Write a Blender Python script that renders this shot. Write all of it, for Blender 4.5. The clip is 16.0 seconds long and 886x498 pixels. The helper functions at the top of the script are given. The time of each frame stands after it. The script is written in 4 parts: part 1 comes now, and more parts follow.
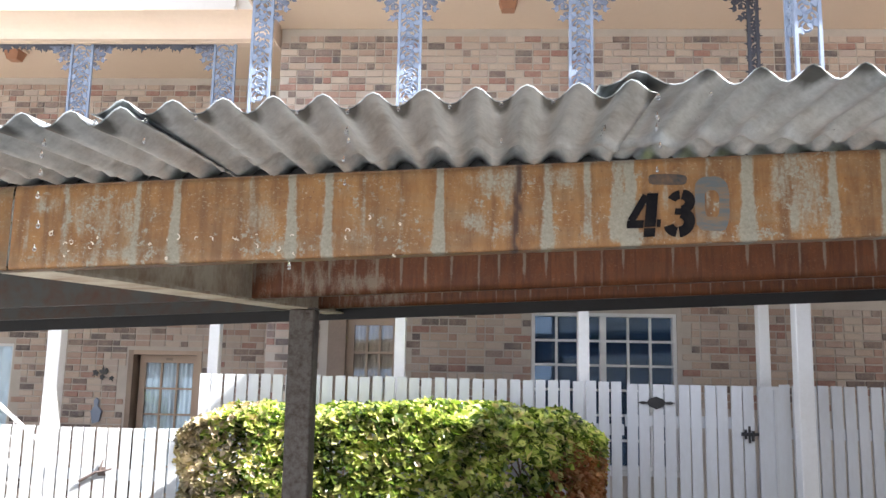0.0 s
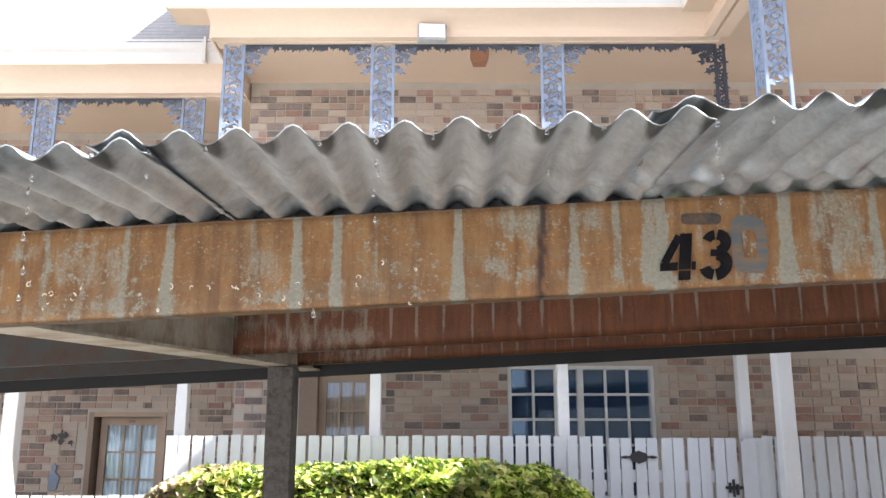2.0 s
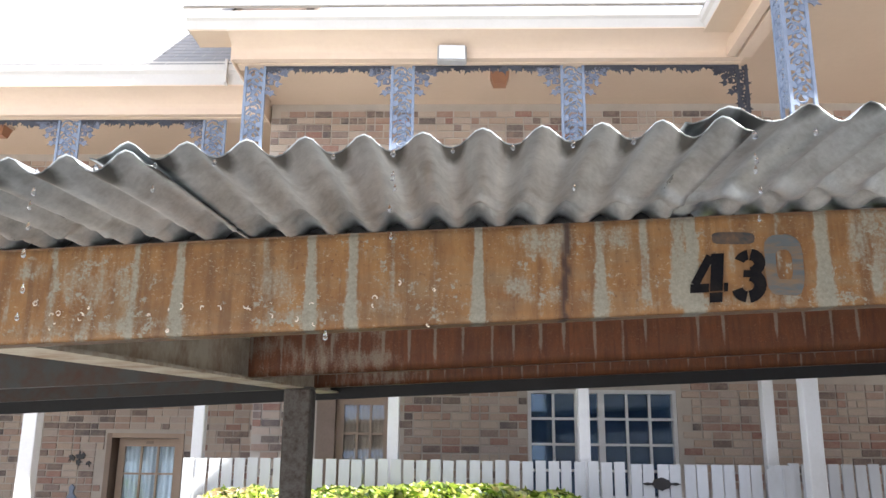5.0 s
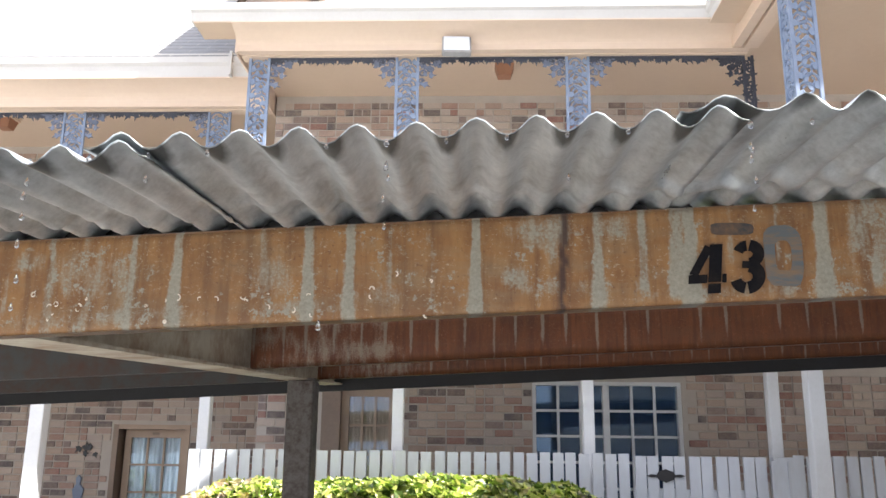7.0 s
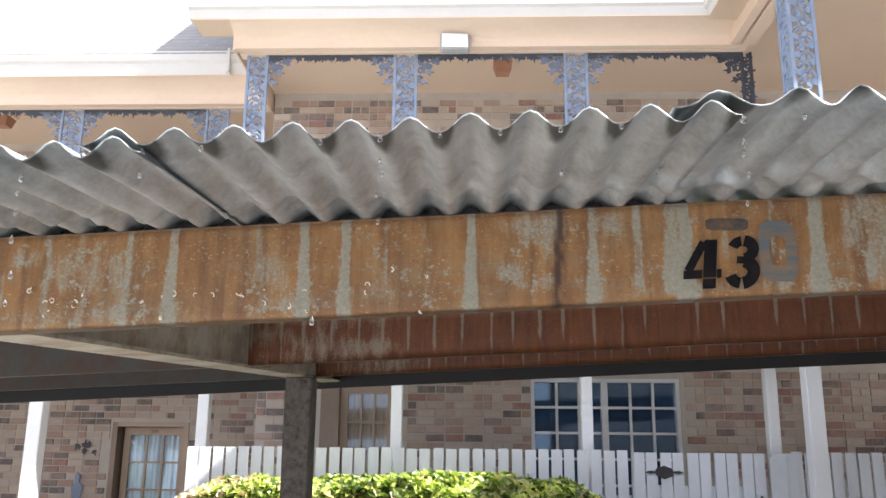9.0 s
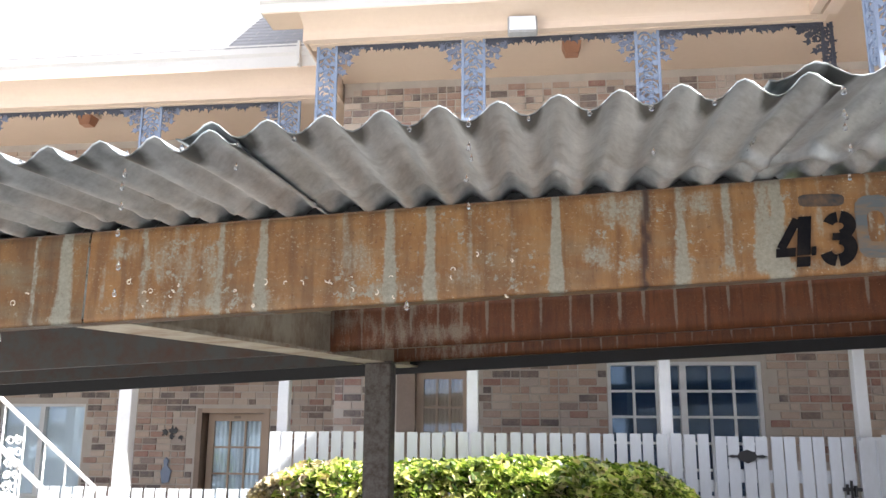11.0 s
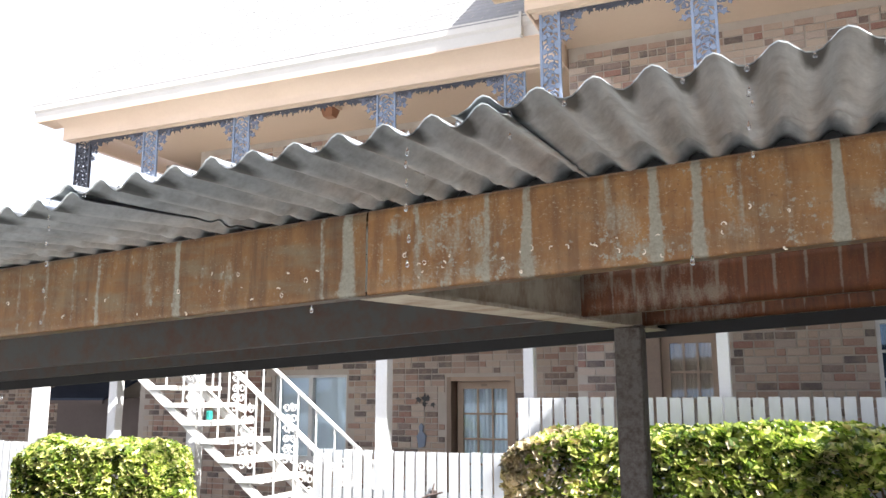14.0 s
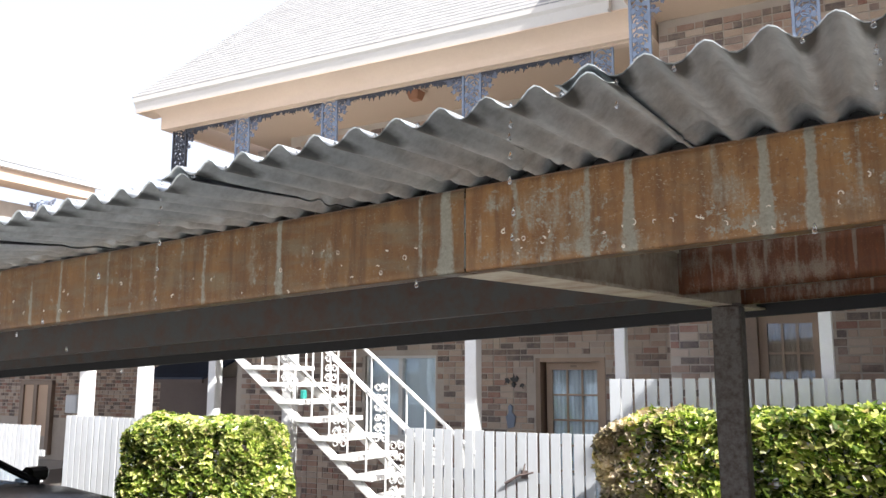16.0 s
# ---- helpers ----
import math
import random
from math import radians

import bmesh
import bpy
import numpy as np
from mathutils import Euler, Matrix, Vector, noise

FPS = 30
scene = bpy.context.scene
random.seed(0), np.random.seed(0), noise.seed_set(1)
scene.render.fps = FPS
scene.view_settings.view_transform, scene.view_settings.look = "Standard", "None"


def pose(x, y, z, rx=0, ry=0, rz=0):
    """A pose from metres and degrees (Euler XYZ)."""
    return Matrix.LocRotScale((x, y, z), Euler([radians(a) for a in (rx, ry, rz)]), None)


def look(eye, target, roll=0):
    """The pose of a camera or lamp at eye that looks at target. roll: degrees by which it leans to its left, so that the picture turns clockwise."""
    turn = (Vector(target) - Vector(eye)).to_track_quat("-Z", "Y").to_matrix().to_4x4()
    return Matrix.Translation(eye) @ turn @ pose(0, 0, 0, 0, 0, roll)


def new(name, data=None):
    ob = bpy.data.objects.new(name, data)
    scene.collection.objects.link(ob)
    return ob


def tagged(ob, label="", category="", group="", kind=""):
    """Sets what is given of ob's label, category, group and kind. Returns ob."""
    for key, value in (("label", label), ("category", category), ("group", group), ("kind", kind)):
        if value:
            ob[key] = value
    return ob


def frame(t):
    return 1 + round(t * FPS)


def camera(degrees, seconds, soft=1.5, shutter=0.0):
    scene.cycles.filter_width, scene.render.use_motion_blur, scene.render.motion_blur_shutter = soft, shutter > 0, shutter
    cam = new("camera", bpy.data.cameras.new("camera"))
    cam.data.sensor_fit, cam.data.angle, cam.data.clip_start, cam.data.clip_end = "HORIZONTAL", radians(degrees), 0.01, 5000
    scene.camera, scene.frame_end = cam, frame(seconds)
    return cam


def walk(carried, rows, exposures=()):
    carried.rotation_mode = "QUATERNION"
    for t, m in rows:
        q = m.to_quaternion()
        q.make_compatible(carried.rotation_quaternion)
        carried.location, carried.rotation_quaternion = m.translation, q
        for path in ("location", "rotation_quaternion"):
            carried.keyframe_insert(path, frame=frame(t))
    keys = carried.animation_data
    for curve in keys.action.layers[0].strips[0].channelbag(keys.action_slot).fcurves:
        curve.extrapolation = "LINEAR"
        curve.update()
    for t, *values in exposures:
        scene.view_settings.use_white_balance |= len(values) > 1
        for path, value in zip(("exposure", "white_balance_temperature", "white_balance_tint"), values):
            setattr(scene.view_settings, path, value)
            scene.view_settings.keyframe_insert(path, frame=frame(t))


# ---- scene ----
+---+
**OBJECTIVE**
Are you able to set down all the lines above exactly, without any pictures?

**RESULT OF THIS EXERCISE**
Write a Blender Python script that renders this shot. Write all of it, for Blender 4.5. The clip is 16.0 seconds long and 886x498 pixels. The helper functions at the top of the script are given. The time of each frame stands after it. The script is written in 4 parts: part 1 comes now, and more parts follow.
0.0 s
2.0 s
5.0 s
7.0 s
9.0 s
11.0 s
14.0 s
16.0 s
# ---- helpers ----
import math
import random
from math import radians

import bmesh
import bpy
import numpy as np
from mathutils import Euler, Matrix, Vector, noise

FPS = 30
scene = bpy.context.scene
random.seed(0), np.random.seed(0), noise.seed_set(1)
scene.render.fps = FPS
scene.view_settings.view_transform, scene.view_settings.look = "Standard", "None"


def pose(x, y, z, rx=0, ry=0, rz=0):
    """A pose from metres and degrees (Euler XYZ)."""
    return Matrix.LocRotScale((x, y, z), Euler([radians(a) for a in (rx, ry, rz)]), None)


def look(eye, target, roll=0):
    """The pose of a camera or lamp at eye that looks at target. roll: degrees by which it leans to its left, so that the picture turns clockwise."""
    turn = (Vector(target) - Vector(eye)).to_track_quat("-Z", "Y").to_matrix().to_4x4()
    return Matrix.Translation(eye) @ turn @ pose(0, 0, 0, 0, 0, roll)


def new(name, data=None):
    ob = bpy.data.objects.new(name, data)
    scene.collection.objects.link(ob)
    return ob


def tagged(ob, label="", category="", group="", kind=""):
    """Sets what is given of ob's label, category, group and kind. Returns ob."""
    for key, value in (("label", label), ("category", category), ("group", group), ("kind", kind)):
        if value:
            ob[key] = value
    return ob


def frame(t):
    return 1 + round(t * FPS)


def camera(degrees, seconds, soft=1.5, shutter=0.0):
    scene.cycles.filter_width, scene.render.use_motion_blur, scene.render.motion_blur_shutter = soft, shutter > 0, shutter
    cam = new("camera", bpy.data.cameras.new("camera"))
    cam.data.sensor_fit, cam.data.angle, cam.data.clip_start, cam.data.clip_end = "HORIZONTAL", radians(degrees), 0.01, 5000
    scene.camera, scene.frame_end = cam, frame(seconds)
    return cam


def walk(carried, rows, exposures=()):
    carried.rotation_mode = "QUATERNION"
    for t, m in rows:
        q = m.to_quaternion()
        q.make_compatible(carried.rotation_quaternion)
        carried.location, carried.rotation_quaternion = m.translation, q
        for path in ("location", "rotation_quaternion"):
            carried.keyframe_insert(path, frame=frame(t))
    keys = carried.animation_data
    for curve in keys.action.layers[0].strips[0].channelbag(keys.action_slot).fcurves:
        curve.extrapolation = "LINEAR"
        curve.update()
    for t, *values in exposures:
        scene.view_settings.use_white_balance |= len(values) > 1
        for path, value in zip(("exposure", "white_balance_temperature", "white_balance_tint"), values):
            setattr(scene.view_settings, path, value)
            scene.view_settings.keyframe_insert(path, frame=frame(t))


# ---- scene ----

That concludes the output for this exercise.